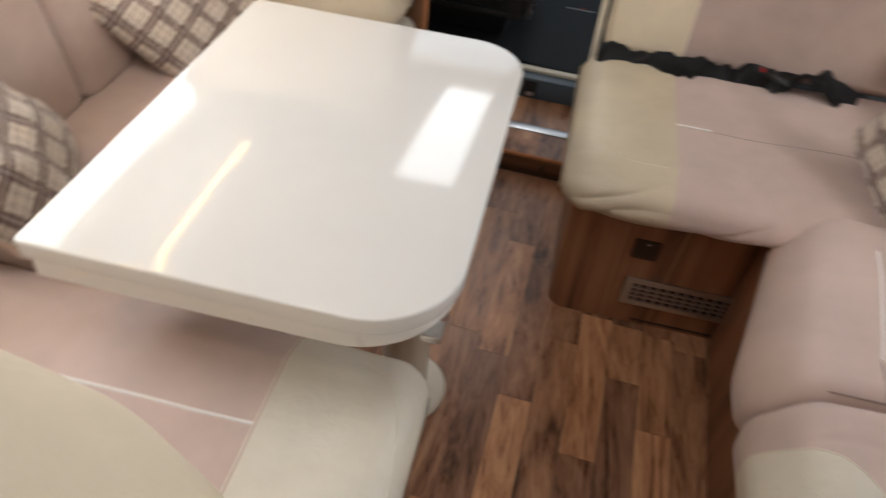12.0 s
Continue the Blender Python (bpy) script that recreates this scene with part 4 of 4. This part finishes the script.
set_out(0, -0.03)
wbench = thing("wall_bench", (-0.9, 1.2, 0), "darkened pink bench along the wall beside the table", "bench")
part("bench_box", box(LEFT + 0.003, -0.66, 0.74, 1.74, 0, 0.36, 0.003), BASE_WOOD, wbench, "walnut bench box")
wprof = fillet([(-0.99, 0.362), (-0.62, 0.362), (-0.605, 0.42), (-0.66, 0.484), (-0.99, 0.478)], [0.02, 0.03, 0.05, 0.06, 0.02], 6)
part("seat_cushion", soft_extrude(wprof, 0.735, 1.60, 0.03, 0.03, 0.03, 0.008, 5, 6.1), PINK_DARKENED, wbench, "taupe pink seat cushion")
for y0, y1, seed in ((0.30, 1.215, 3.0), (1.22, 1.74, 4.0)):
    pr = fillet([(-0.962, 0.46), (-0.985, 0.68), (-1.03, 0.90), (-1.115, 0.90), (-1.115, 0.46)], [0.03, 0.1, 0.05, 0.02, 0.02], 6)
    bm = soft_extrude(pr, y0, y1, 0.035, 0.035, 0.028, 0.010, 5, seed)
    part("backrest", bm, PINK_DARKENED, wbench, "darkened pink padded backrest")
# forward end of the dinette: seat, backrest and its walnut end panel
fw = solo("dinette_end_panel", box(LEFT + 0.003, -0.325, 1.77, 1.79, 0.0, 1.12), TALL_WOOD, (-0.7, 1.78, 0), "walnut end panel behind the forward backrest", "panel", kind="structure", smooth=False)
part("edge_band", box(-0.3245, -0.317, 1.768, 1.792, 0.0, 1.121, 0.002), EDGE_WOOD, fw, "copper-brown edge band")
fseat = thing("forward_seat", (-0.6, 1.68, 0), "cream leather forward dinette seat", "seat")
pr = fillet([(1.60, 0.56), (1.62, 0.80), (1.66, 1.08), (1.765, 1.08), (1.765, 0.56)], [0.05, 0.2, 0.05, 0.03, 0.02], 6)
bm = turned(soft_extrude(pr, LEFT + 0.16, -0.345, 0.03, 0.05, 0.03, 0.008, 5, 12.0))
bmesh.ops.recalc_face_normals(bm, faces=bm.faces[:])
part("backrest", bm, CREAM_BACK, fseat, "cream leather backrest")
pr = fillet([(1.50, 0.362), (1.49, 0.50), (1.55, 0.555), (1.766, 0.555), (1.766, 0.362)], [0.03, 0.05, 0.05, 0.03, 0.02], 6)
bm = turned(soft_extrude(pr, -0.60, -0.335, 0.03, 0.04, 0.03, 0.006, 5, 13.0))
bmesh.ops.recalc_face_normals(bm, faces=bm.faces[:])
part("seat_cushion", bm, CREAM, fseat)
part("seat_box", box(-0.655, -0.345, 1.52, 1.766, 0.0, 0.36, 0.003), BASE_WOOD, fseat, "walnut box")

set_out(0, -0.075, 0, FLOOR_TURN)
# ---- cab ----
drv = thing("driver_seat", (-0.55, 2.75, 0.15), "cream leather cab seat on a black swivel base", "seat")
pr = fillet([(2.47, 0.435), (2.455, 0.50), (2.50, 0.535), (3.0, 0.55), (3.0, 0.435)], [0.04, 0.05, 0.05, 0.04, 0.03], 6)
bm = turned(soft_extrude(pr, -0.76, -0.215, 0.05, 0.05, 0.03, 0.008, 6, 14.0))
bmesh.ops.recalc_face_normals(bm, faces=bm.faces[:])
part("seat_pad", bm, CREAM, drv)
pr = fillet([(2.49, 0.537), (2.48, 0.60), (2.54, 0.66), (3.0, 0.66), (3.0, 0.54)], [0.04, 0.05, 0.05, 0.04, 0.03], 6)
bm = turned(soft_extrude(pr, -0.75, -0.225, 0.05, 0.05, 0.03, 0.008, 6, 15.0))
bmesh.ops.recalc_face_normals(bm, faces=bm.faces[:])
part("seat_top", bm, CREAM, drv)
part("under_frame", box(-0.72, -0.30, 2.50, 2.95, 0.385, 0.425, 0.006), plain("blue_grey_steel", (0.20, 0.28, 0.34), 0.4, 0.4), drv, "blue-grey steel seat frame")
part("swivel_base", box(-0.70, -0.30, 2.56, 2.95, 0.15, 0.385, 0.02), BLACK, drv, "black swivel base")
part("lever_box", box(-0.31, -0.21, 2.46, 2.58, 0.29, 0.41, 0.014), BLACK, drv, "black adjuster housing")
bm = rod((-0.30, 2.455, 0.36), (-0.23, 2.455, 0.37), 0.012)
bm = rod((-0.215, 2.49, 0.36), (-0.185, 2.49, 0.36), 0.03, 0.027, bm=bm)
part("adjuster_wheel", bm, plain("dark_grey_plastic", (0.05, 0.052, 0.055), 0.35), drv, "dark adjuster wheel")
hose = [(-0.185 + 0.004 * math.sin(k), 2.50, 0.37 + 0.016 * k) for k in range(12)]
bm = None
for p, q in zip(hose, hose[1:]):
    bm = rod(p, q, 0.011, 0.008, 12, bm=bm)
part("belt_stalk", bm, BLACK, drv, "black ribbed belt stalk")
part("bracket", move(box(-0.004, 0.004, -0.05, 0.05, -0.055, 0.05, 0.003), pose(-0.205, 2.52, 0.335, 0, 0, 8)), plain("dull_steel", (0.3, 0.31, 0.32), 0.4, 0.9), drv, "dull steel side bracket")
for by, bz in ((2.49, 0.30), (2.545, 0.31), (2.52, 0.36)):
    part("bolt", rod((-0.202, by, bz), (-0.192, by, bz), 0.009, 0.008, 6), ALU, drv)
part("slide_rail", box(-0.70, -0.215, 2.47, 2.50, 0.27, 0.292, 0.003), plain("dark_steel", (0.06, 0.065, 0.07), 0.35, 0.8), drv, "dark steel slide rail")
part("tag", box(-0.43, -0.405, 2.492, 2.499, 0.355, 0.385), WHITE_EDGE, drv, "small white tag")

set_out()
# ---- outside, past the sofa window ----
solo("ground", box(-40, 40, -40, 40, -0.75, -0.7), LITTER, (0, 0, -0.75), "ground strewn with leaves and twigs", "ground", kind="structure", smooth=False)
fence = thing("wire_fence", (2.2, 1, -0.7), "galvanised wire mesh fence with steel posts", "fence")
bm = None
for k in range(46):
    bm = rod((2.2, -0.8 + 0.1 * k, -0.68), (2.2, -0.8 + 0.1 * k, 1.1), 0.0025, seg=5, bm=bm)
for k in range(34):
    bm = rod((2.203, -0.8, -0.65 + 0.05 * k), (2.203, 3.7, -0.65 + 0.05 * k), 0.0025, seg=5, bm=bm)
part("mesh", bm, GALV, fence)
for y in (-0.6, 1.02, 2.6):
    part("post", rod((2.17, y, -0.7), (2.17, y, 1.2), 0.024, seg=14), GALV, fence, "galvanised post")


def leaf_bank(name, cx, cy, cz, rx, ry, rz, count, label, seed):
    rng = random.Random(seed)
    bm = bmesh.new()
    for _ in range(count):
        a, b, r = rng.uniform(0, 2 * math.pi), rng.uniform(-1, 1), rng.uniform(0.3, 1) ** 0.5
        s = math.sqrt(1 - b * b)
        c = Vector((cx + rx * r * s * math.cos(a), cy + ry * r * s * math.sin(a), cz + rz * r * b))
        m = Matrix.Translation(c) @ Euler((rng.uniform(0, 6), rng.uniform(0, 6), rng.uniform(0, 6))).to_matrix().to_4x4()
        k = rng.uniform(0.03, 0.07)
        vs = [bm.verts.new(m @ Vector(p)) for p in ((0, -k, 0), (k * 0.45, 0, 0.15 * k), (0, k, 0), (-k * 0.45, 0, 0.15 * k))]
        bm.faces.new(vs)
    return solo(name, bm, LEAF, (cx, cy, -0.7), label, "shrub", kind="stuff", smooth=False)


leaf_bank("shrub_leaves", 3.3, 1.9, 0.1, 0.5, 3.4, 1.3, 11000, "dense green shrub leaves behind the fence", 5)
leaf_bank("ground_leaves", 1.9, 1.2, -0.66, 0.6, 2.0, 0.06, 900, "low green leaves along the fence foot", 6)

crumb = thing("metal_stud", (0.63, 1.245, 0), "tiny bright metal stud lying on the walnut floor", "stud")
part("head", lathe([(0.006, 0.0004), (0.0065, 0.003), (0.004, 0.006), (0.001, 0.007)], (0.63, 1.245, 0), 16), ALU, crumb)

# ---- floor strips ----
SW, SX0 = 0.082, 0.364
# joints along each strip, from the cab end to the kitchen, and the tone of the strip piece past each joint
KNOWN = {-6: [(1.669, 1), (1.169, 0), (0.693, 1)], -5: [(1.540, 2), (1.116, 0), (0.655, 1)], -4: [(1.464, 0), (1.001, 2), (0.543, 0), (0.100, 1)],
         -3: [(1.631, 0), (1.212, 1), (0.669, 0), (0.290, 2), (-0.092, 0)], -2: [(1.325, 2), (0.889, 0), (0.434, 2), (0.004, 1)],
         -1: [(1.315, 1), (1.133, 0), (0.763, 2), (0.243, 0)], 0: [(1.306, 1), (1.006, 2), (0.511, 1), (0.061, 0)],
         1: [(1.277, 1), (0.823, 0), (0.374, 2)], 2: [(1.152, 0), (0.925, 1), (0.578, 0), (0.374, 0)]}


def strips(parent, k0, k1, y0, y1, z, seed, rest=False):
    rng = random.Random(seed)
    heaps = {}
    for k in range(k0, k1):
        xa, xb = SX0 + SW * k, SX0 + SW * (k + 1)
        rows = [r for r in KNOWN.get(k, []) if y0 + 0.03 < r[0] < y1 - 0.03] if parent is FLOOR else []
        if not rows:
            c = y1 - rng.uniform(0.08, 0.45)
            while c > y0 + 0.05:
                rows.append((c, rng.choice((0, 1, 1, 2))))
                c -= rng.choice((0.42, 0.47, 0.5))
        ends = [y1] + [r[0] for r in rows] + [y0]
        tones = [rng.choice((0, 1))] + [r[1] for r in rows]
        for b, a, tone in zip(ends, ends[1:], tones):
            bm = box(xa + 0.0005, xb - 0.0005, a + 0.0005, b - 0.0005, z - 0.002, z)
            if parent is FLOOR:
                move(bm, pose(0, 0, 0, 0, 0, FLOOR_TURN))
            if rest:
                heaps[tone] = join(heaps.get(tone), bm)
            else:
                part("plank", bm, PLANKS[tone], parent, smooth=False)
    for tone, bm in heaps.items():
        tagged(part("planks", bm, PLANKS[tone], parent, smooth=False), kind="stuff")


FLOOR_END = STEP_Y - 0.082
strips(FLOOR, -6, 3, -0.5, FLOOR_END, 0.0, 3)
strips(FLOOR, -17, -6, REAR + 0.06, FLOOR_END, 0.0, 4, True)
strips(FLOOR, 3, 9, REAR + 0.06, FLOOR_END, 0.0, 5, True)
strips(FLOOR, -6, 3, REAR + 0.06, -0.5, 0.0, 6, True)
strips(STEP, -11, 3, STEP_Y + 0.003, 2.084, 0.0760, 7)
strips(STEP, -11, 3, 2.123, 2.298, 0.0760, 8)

▬▬▬▬▬▬

> Goal of the exercise
Copy out each line of the data containing the string "with".

> Result for this exercise
Continue the Blender Python (bpy) script that recreates this scene with part 4 of 4. This part finishes the script.
solo("ground", box(-40, 40, -40, 40, -0.75, -0.7), LITTER, (0, 0, -0.75), "ground strewn with leaves and twigs", "ground", kind="structure", smooth=False)
fence = thing("wire_fence", (2.2, 1, -0.7), "galvanised wire mesh fence with steel posts", "fence")